One night at a dinner party in the Coconut Grove a well-known actor undertook to tell a humorous story. An executive of a film company broke in with the request to let Alan tell it, for no one could do it better.

"That set me to thinking," Alan told me. "If I could be funny off the screen, why should I continue as a humorless villain? The executive consented to give me my chance as a comedian. The role, by one of those last-minute changes, became dramatic instead of humorous. I think it was the finest characterization I ever gave, and I was called into the office and congratulated. Two or three weeks later I found that the studio was remaking the picture with another man in my role. It had been decided to change this really noble character to a villain."

Perhaps that explains why Alan confined himself to directing for the next eighteen months. When he was signed by Cecil DeMille as actor-director, the producer agreed that Alan would probably be worth $3,500 a week at the end of four years.

"Well," Alan remarked, "if you believe that, give me the $3,500 a week now. Next year I'll work for $3,000. The last year you can have me for $500." No, kiddies, Mr. DeMille said no!

I know few people who have a greater faculty for enjoying life than Alan Hale. He plays practical jokes on his friends, with all the joie de vivre of a sixteen-year-old boy. He dances every dance at the Mayfair parties, after a long day at the studio. His appetite is what one would expect from one of the biggest men in pictures, and with the requisite weight to carry the height. I have never seen him tired or dispirited.

Mrs. Alan Hale is the charming Gretchen Hartman, who recently reappeared in "The Time, the Place and the Girl." Their home is a cheerful colonial house on a wide, shady street in North Hollywood. The Hales have two lively youngsters— a son who attends junior military school, and a daughter several years younger.

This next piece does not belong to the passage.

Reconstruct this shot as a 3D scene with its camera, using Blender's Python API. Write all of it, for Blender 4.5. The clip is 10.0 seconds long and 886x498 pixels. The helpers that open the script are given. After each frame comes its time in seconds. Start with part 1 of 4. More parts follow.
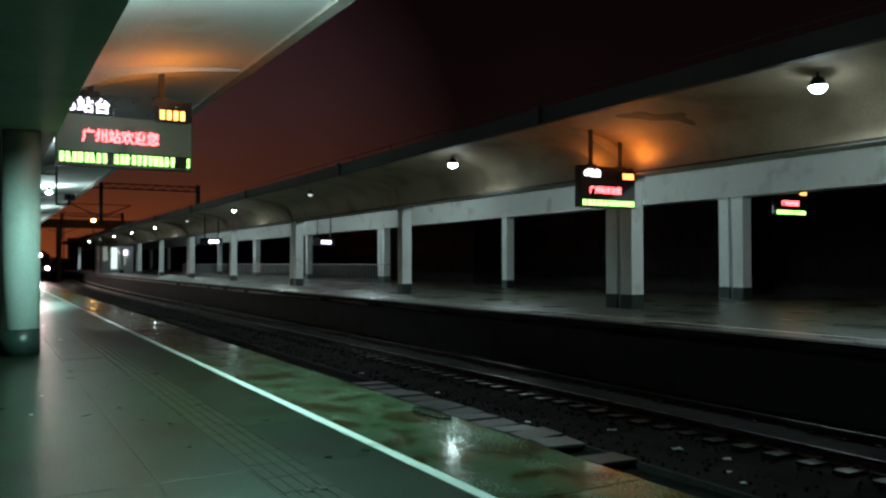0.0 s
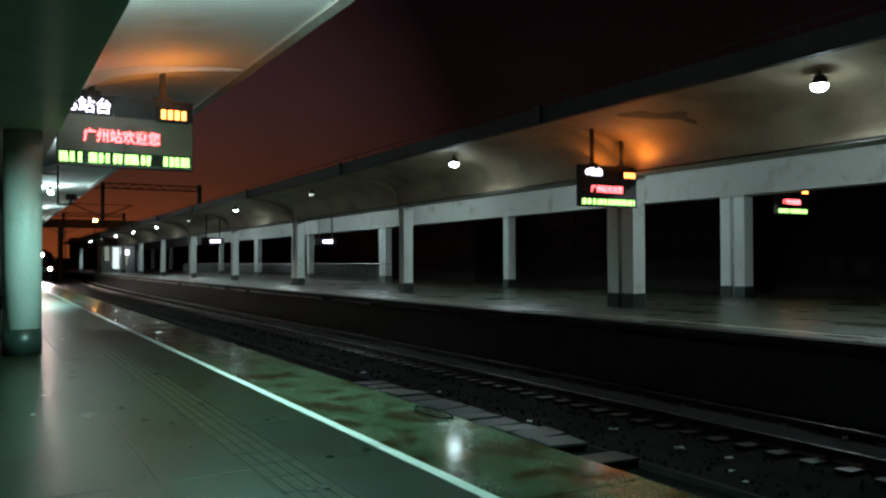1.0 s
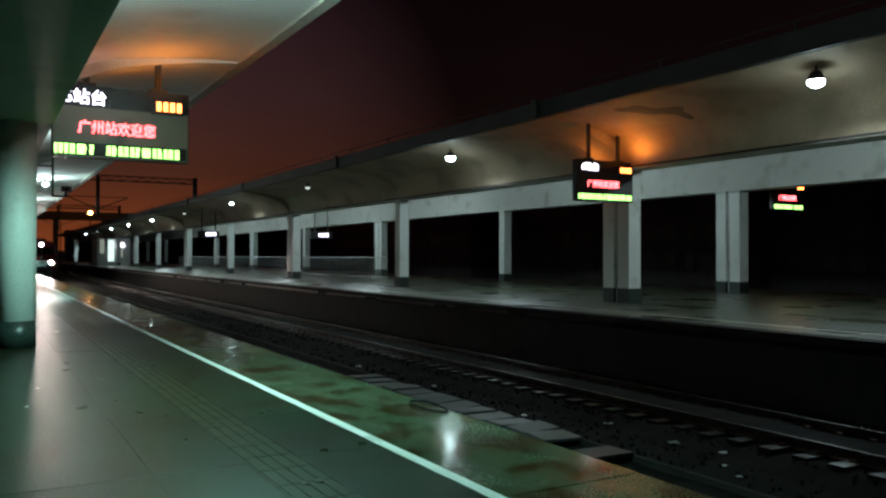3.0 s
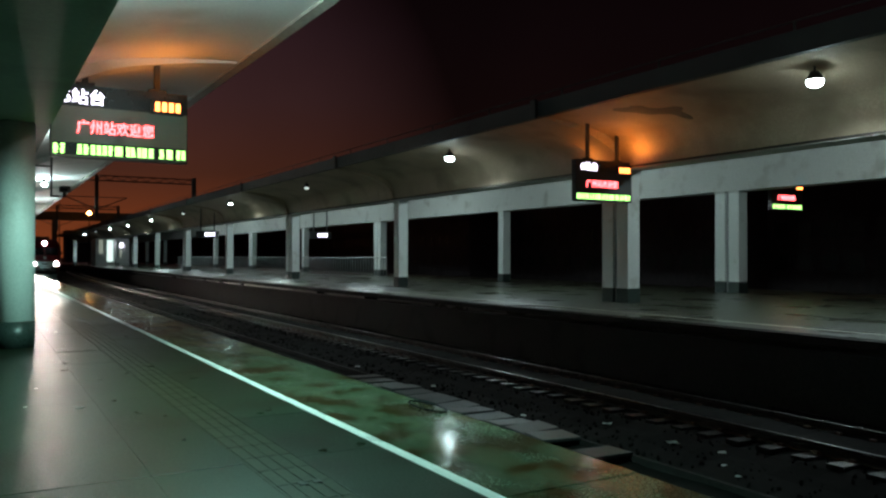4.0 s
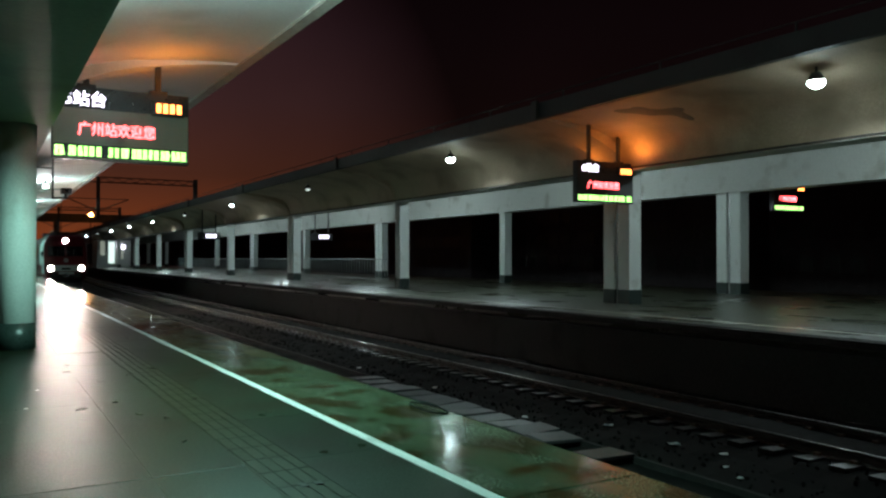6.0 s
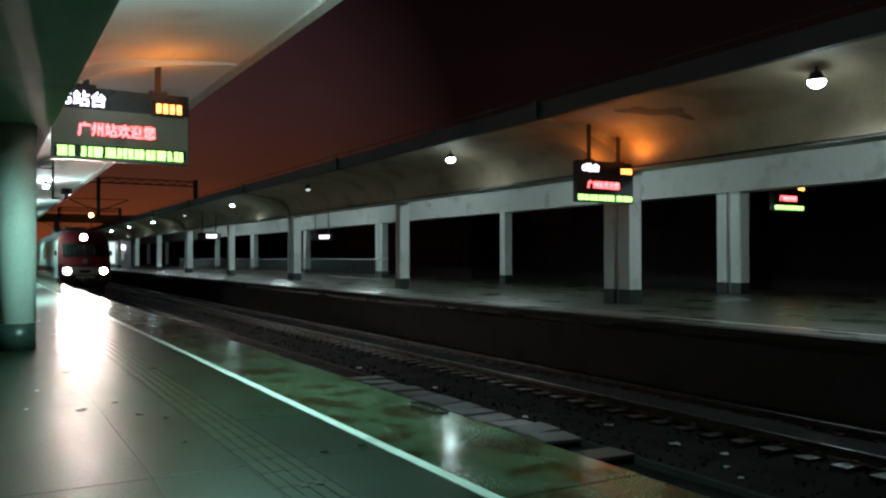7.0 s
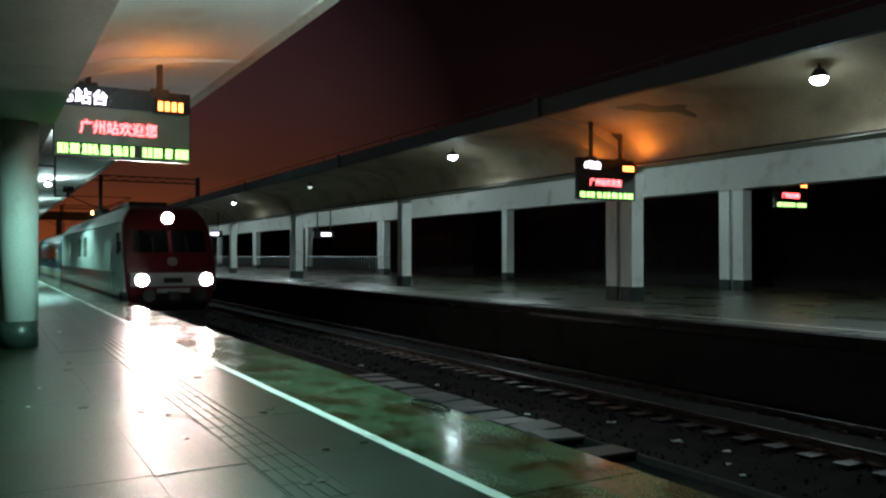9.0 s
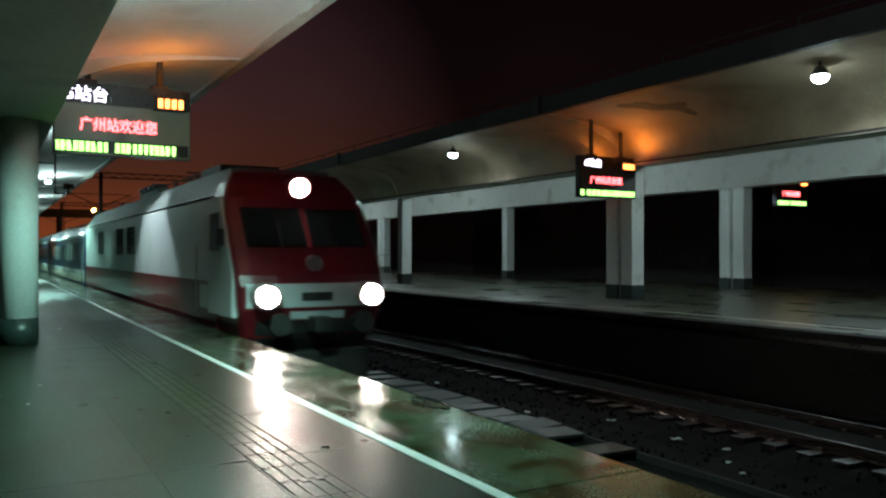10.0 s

Alan was born Rufus Edward MacKahan, thoroughly Scotch-Irish in spite of a marked Nordic appearance. His native city was Washington, D. C, and he was reared in Philadelphia. His screen name, according to his sister, was selected because Alan Moore was his boyhood chum, and a stage character which impressed him to a marked degree was John Hale, in "The Trail of the Lonesome Pine."

Alan Hale could sell electric fans to Laplanders, or telephone directories to Fiji Islanders, for he is that kind of a salesman.

Here Alan Hale is seen with his little daughter, Karen.

Mrs. Hale was Gretchen Hartman of the stage and screen and recently returned to the latter in "The Time, the Place and the Girl."